O Ministério da Defesa russo apresentou em conferência de imprensa imagens e dados obtidos pelos satélites e radares de Moscou durante os últimos momentos de voo do avião. Essas informações confirmam a existência de pelo menos um caça na vizinhança do aparelho nos últimos minutos antes do desaparecimento dos radares e revelam a movimentação de bases de mísseis na região da tragédia.

Sem tirar conclusões sobre quem fez o disparo, o porta-voz do ministério russo, Igor Makuchev, sublinhou que a segunda aeronave no local pode ser um avião militar ucraniano – confirmando a informação divulgada poucos minutos depois do derrube na conta Twitter do controlador aéreo espanhol da torre de controle de Kiev – e que as movimentações de mísseis ocorreram em zonas sob controle do exército governamental ucraniano.

Makushev informou ainda que o aparelho foi desviado cerca de 14 quilômetros da rota em que seguia – provavelmente em consequência da presença da escolta militar – e que tentava regressar ao caminho original quando se deu o acidente.

O Ministério russo da Defesa informou que os dados e imagens serão entregues às entidades responsáveis pelo inquérito oficial.
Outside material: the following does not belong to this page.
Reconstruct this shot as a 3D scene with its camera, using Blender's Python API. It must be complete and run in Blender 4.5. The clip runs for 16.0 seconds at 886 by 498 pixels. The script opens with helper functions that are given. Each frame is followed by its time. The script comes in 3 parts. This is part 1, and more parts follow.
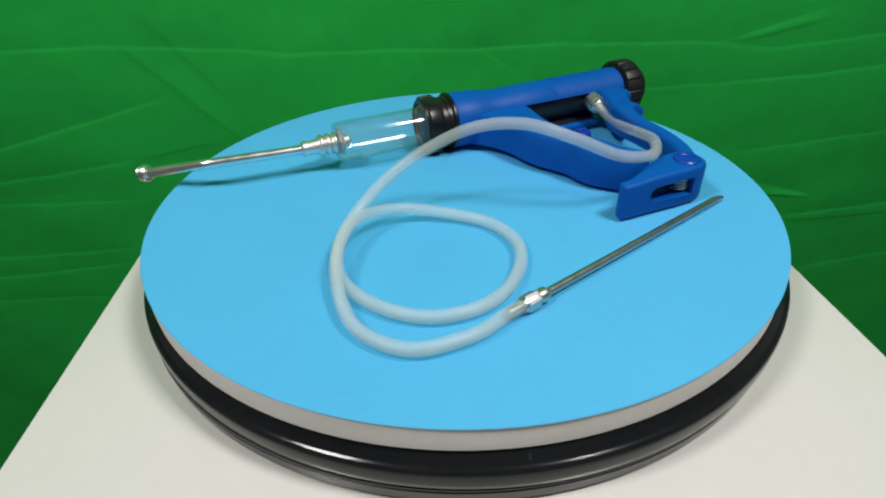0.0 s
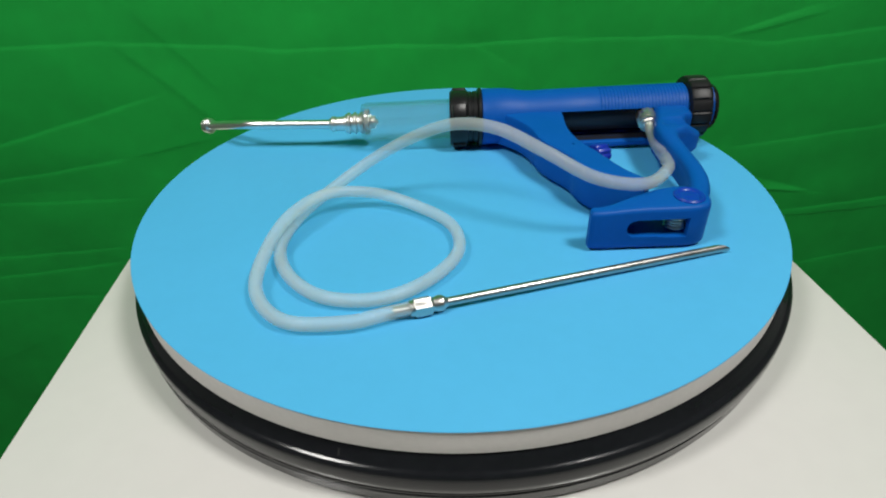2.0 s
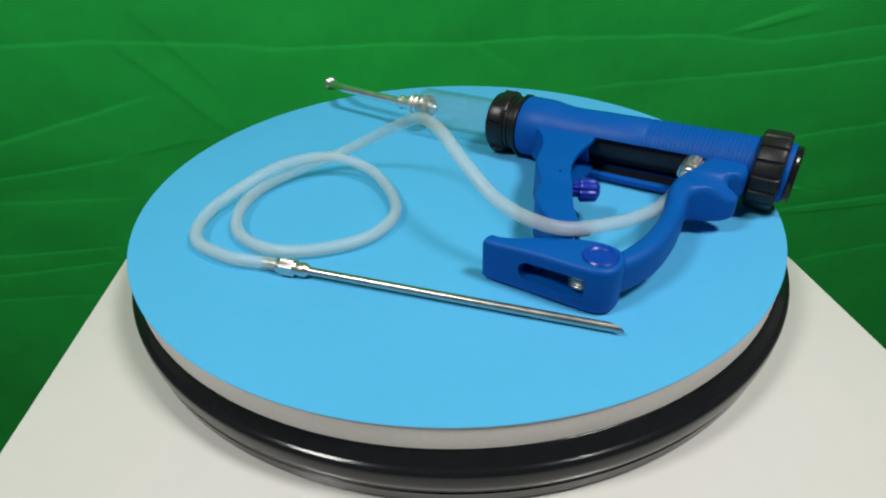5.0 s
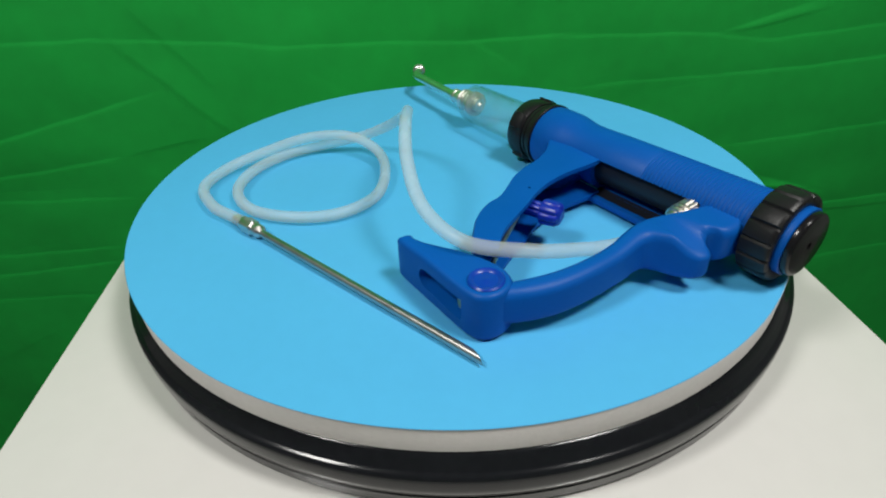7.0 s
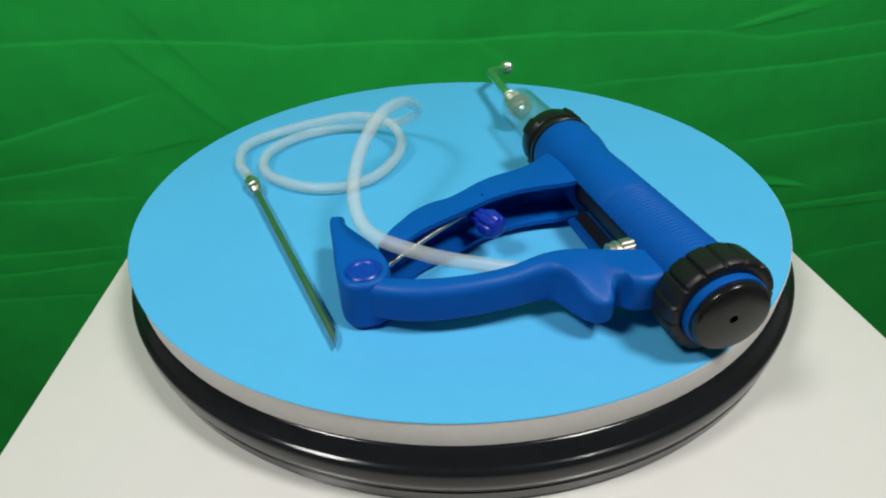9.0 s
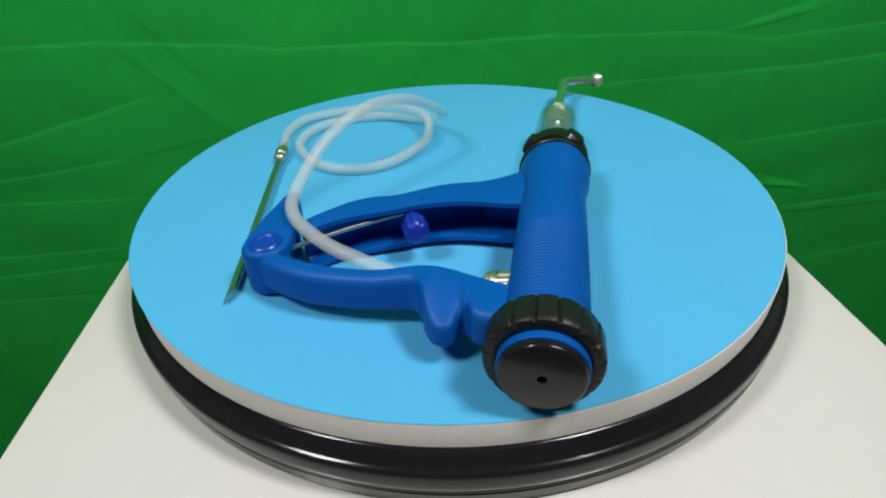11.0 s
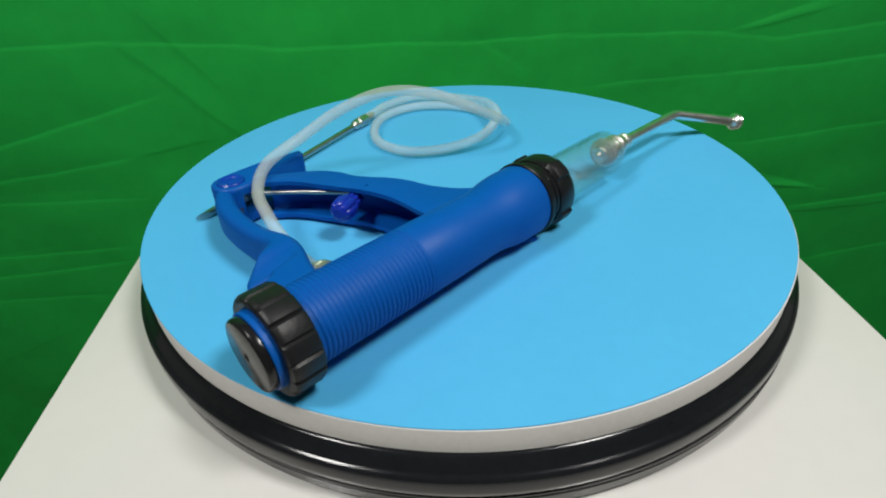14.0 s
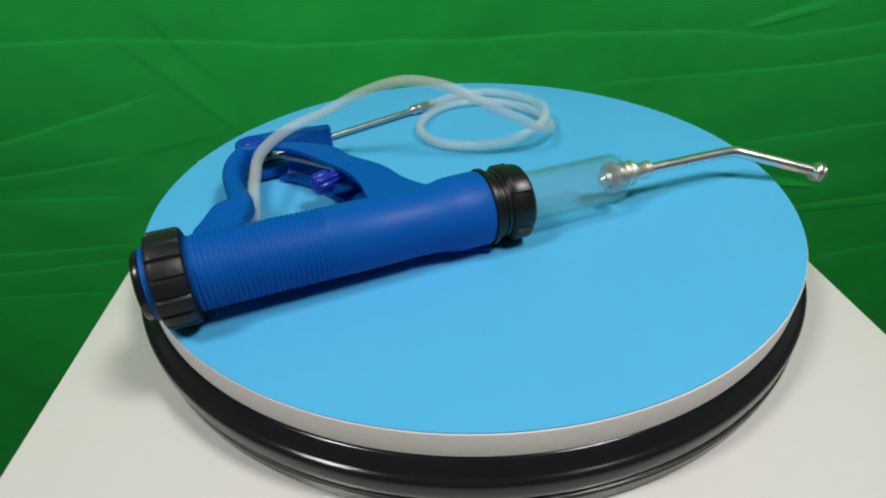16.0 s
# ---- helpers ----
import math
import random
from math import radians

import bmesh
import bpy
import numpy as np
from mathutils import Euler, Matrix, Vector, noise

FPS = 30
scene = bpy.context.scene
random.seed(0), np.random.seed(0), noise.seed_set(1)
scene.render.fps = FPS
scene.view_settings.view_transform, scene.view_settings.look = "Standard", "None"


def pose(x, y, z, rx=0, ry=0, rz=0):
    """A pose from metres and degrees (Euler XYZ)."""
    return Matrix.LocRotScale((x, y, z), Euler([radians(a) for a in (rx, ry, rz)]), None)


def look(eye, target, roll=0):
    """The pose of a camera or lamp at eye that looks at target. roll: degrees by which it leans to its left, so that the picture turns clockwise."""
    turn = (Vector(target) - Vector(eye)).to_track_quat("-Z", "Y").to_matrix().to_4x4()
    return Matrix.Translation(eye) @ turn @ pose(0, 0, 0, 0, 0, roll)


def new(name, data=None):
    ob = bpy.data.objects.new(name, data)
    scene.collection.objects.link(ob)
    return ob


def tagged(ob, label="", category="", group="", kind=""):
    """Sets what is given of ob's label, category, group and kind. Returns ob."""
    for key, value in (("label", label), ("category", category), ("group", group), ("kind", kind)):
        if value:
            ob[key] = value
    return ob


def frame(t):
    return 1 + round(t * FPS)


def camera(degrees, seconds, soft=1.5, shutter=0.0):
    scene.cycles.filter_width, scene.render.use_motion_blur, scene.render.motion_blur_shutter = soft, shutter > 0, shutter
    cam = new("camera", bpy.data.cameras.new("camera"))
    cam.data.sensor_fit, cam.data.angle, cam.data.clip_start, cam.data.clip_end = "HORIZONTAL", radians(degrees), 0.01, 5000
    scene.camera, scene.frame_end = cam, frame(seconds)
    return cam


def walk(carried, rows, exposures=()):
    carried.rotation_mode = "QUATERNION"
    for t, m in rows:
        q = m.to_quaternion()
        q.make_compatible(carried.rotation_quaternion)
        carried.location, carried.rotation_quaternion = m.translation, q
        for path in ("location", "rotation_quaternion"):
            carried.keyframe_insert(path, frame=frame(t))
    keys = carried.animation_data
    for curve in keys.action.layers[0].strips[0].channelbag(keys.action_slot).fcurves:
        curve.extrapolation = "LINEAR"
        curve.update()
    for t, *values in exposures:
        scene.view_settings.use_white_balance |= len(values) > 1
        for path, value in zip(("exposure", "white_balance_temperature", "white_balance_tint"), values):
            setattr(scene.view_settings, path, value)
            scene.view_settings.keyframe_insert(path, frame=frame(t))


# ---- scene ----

Entretanto, as milícias antifascistas de Lugansk e Donetsk enviaram as caixas negras que descobriram para a Malásia, país de bandeira do aparelho derrubado. As caixas negras que foram confiscadas pela polícia política fascista ucraniana continuam em seu poder.

Do lado norte-americano, a única posição oficial continua a ser a explicitada pelo Departamento de Estado, segundo a qual o aparelho foi derrubado pelos “rebeldes”, sob responsabilidade e com material russo. As provas que servem de base às autoridades do país onde se localizam as mais poderosas agências de espionagem mundiais são as que circulam no Youtube e nas redes sociais, além das deduções decorrentes “do senso comum”.

As duas principais provas invocadas são uma gravação de uma conversa entre milicianos antifascistas sobre o derrube de um avião e fotos de baterias de mísseis Buk regressando à Rússia depois do disparo fatal para o MH17. Peritos que as analisaram, citados inclusive pela comunicação social norte-americana, asseguram que se trata de falsificações. A gravação é uma colagem de comunicações feitas em momentos diferentes sobre assuntos diversificados.

Quanto às fotos das baterias de mísseis, várias fontes residentes e conhecedoras da região identificaram-nas como sendo captadas junto à localidade de Krasnoarmeisk, que está desde maio sob o controle das tropas governamentais. As testemunhas baseiam-se na existência de cartazes nas fotos identificando um stand de automóveis de Krasnoarmeisk, vendo-se em fundo um estabelecimento de materiais de construção na Rua Gorki, em Krasnoarmeisk. Esta localidade situa-se a 120 quilômetros da fronteira russa e a 80 quilômetros do local onde o avião foi abatido.